Tacoma Says No to Initiative 1
[TACOMA, WA] - Voters in Tacoma were saying Tuesday that they wanted to keep protections for gays, lesbians and other sexual minorities by turning down an effort to repeal that portion of the city's antidiscrimination law.
Initiative No. 1 asked voters to remove sexual orientation and gender identity from the antidiscrimination law. The City Council added those protections by an 8-1 vote in April.
About 40 supporters of Tacoma United for Fairness, the group that raised $185,000 for its Vote No on 1 campaign, cheered loudly as campaign leader Laurie Jinkins announced the results at a gathering downtown.
"We've built a community that will not silently stand by and let a group of bigots trample on another group of people in this town," she said.
Jinkins said she expected the results to be much closer.
Doug Delin, leader of the repeal effort, said he would wait for the final results and would not concede Tuesday. His campaign raised about $14,000.
"If the people read the law ... and thought it was a good law and decided to keep it, then we'll go with the will of the people," he said.
The law prohibits people in both the private and public sector from denying housing, education or employment on the basis of someone's sexual orientation or gender identity.
People who opposed the law said their religious and moral beliefs held that homosexuality was wrong. Some said they feared it would subject small businesses to unfair discrimination lawsuits.

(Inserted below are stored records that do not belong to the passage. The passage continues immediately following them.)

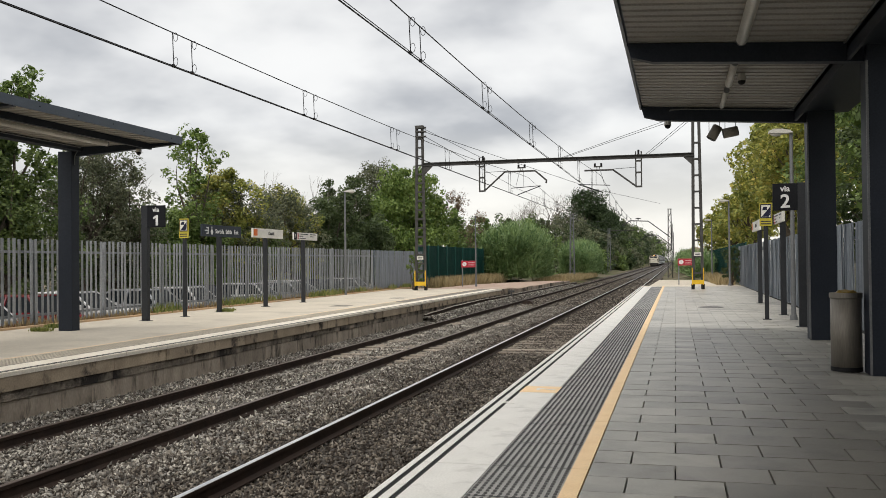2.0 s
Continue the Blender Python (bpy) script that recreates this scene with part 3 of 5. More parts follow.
def palisade(name, x, y0, y1, h, step, w, material, label, z0, pieces_label, lean=0.0, thick=0.018, rails=True):
    root = thing(name, pose(x, y0, z0), label, "fence")
    bm = B()
    prism(bm, [(-w / 2, 0), (-w / 4, thick), (w / 4, thick), (w / 2, 0), (w / 4 - 0.004, thick - 0.006), (-w / 4 + 0.004, thick - 0.006)], "z", 0, h)
    for v in bm.verts:
        v.co = Vector((v.co.y, v.co.x, v.co.z))
    bmesh.ops.recalc_face_normals(bm, faces=bm.faces)
    me = bpy.data.meshes.new("slat"); bm.to_mesh(me); bm.free()
    rng = random.Random(int(x * 10))
    n = int((y1 - y0) / step)
    for i in range(n):
        ob = mesh_part("slat", me, material, root)
        ob.matrix_basis = pose(rng.uniform(-0.006, 0.006), i * step + rng.uniform(-0.012, 0.012), rng.uniform(-0.015, 0.015), rng.uniform(-0.5, 0.5), rng.uniform(-0.6, 0.6), rng.uniform(-5, 5) if x < 0 else rng.uniform(-1.5, 1.5))
    away = 1 if x > 0 else -1
    for zz in (0.3, h - 0.3):
        bm = B(); box(bm, away * 0.045 - 0.02, away * 0.045 + 0.02, 0, y1 - y0, zz - 0.03, zz + 0.03)
        part("cross_rail", bm, material, root)
    bm = B()
    for i in range(int((y1 - y0) / 2.75) + 1):
        bm = B(); box(bm, away * 0.1 - 0.035, away * 0.1 + 0.035, i * 2.75 - 0.04, i * 2.75 + 0.04, -0.1, h - 0.02)
        part("post", bm, material, root)
    return root


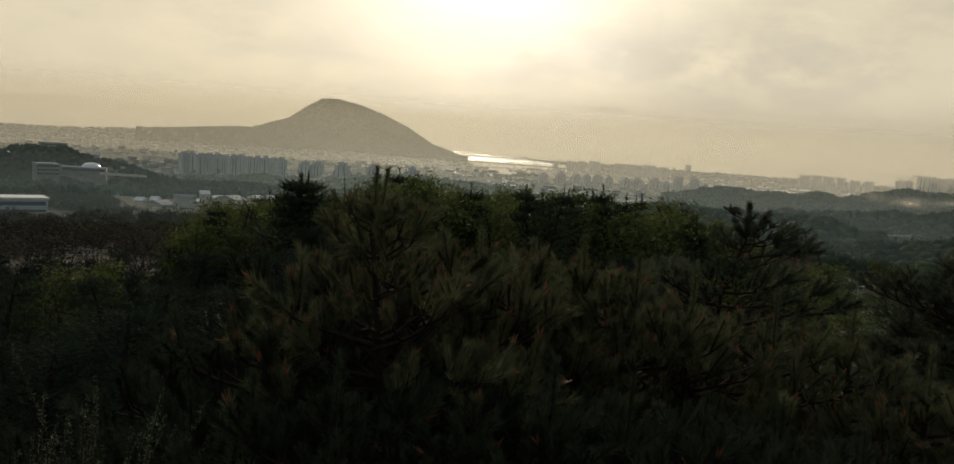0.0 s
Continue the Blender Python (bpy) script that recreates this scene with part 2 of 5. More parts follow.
def mist(name, thick, colour, low, high, scale, patchy=0.0, edge=0.0, thin_right=1.0, thin_left=1.0, cool=None):
    """A sheet that stands for mist in the air: light passes through it and is scattered on. It thins out between two
    heights. cool: a tint painted in away from the sun.
    """
    m = bpy.data.materials.new(name)
    m.use_nodes = True
    g = Graph(m.node_tree)
    tc = g.node("ShaderNodeTexCoord")
    where = tc.outputs["Object"]
    sep = g.node("ShaderNodeSeparateXYZ")
    g.put(sep.inputs[0], where)
    n = g.noise(g.scaled(where, (1.0, 1.0, 3.0)), scale, 4.0, 0.6, 0.5)
    a = g.math("MULTIPLY", g.span(sep.outputs[2], low, high, 1.0, 0.0), thick)
    if patchy:
        a = g.math("MULTIPLY", a, g.span(n, 0.5 - 0.3 * (1 - patchy) - 0.12 * patchy, 0.5 + 0.3, 1.0 - patchy, 1.0))
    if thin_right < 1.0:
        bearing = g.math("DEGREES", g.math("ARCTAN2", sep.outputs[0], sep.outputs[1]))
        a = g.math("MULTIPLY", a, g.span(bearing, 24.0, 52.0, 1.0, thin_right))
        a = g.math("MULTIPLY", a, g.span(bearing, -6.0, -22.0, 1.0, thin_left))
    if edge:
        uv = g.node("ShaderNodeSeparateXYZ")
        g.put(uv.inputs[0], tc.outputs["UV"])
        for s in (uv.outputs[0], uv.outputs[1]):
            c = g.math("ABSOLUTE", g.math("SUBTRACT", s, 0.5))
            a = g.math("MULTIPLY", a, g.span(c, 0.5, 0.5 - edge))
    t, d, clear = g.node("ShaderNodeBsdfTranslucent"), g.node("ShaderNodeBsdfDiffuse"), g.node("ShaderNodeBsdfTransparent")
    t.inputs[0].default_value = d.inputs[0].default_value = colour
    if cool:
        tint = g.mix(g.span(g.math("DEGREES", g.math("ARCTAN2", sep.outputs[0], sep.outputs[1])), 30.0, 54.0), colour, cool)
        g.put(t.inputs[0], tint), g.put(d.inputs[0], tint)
    both, x = g.node("ShaderNodeMixShader"), g.node("ShaderNodeMixShader")
    both.inputs[0].default_value = 0.85
    g.put(both.inputs[1], d.outputs[0]), g.put(both.inputs[2], t.outputs[0])
    g.put(x.inputs[0], a), g.put(x.inputs[1], clear.outputs[0]), g.put(x.inputs[2], both.outputs[0])
    g.put(g.node("ShaderNodeOutputMaterial").inputs[0], x.outputs[0])
    return m


BARK = surface("pine bark", (0.016, 0.012, 0.009), (0.042, 0.03, 0.022), 6.0, 0.95, 0.01, 0.03)
GREY_BARK = surface("grey bark", (0.022, 0.019, 0.016), (0.052, 0.045, 0.038), 5.0, 0.95, 0.01, 0.05)
# Two darker needle copies: shade on some pines is put into the colour.
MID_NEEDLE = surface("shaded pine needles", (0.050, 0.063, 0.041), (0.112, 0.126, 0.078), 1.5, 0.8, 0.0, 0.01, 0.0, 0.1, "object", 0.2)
SHADE_NEEDLE = surface("pine needles in deep shade", (0.028, 0.038, 0.025), (0.066, 0.078, 0.048), 1.5, 0.8, 0.0, 0.01, 0.0, 0.06, "object", 0.2)
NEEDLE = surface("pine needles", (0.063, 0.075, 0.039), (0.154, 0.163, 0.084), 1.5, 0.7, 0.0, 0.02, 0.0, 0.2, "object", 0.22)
BUD = surface("rust pine buds", (0.14, 0.052, 0.026), (0.24, 0.088, 0.042), 9.0, 0.6)
LEAF = surface("spring leaves", (0.048, 0.068, 0.021), (0.126, 0.146, 0.046), 0.6, 0.7, 0.0, 0.03, 0.0, 0.32, "island", 0.35)
# Shaded and lit copies of conifer foliage: the colour holds the hollow's shade.
SHADE_CONIFER = surface("shaded conifer foliage", (0.018, 0.027, 0.020), (0.040, 0.053, 0.034), 0.6, 0.9, 0.0, 0.01, 0.0, 0.08, "island", 0.3)
LIT_CONIFER = surface("lit conifer foliage", (0.026, 0.040, 0.024), (0.064, 0.080, 0.042), 0.6, 0.9, 0.0, 0.01, 0.0, 0.12, "island", 0.3)
PALE_LEAF = surface("pale shrub leaves", (0.060, 0.075, 0.040), (0.12, 0.135, 0.08), 3.0, 0.7, 0.0, 0.05, 0.0, 0.1, "island", 0.2)
RED_TWIG = surface("reddish bare twigs", (0.070, 0.042, 0.031), (0.145, 0.086, 0.060), 2.0, 0.9)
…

Those who favored the law said gays and lesbians are being discriminated against in Tacoma and need protection. And they said it was only fair to add sexual minorities to the long list of other protected classes, such as race, religion, age and marital status.
Tom Egnew, 54, walking out of the polling place at Mason United Methodist Church in the North End, said he voted against the initiative.
Similar laws have been in place in Seattle and Spokane, he said, and initiative supporters here had no proof from those cities that such laws prompt lawsuits against small businesses.
"That was a scaremonger tactic," he said.
Paige Malin, 36, said he voted for the initiative because he didn't believe in "special privileges" for gays and lesbians.
Most voters on both sides agreed on one thing: The ballot was poorly worded. A yes vote meant to repeal the law and deny protections to sexual minorities. A no vote meant to keep those protections.
Ann Jackson, 46, had just voted at Stanley Elementary School in the Hilltop when she realized she voted the wrong way on the issue.
"I guess I was confused," she said. She marked "no" on her ballot, but said she opposed protections for gays and lesbians.
"Keep your sexuality at home and to yourself," she said. "I don't need to know about it."
Ren Jankiewicz, 29, and her partner Angel Stamborski, 32, overheard Jackson's comments. The lesbian couple were at Stanley to vote with their 8-year-old daughter.
"To me that's very sad," Jankiewicz said. She said it was awful to think that she could lose her job or be denied housing just because of her sexual orientation. "That should be criminal," she said.
This was the third time in 12 years Tacoma voters have been asked to decide whether the city should protect sexual minorities from discrimination.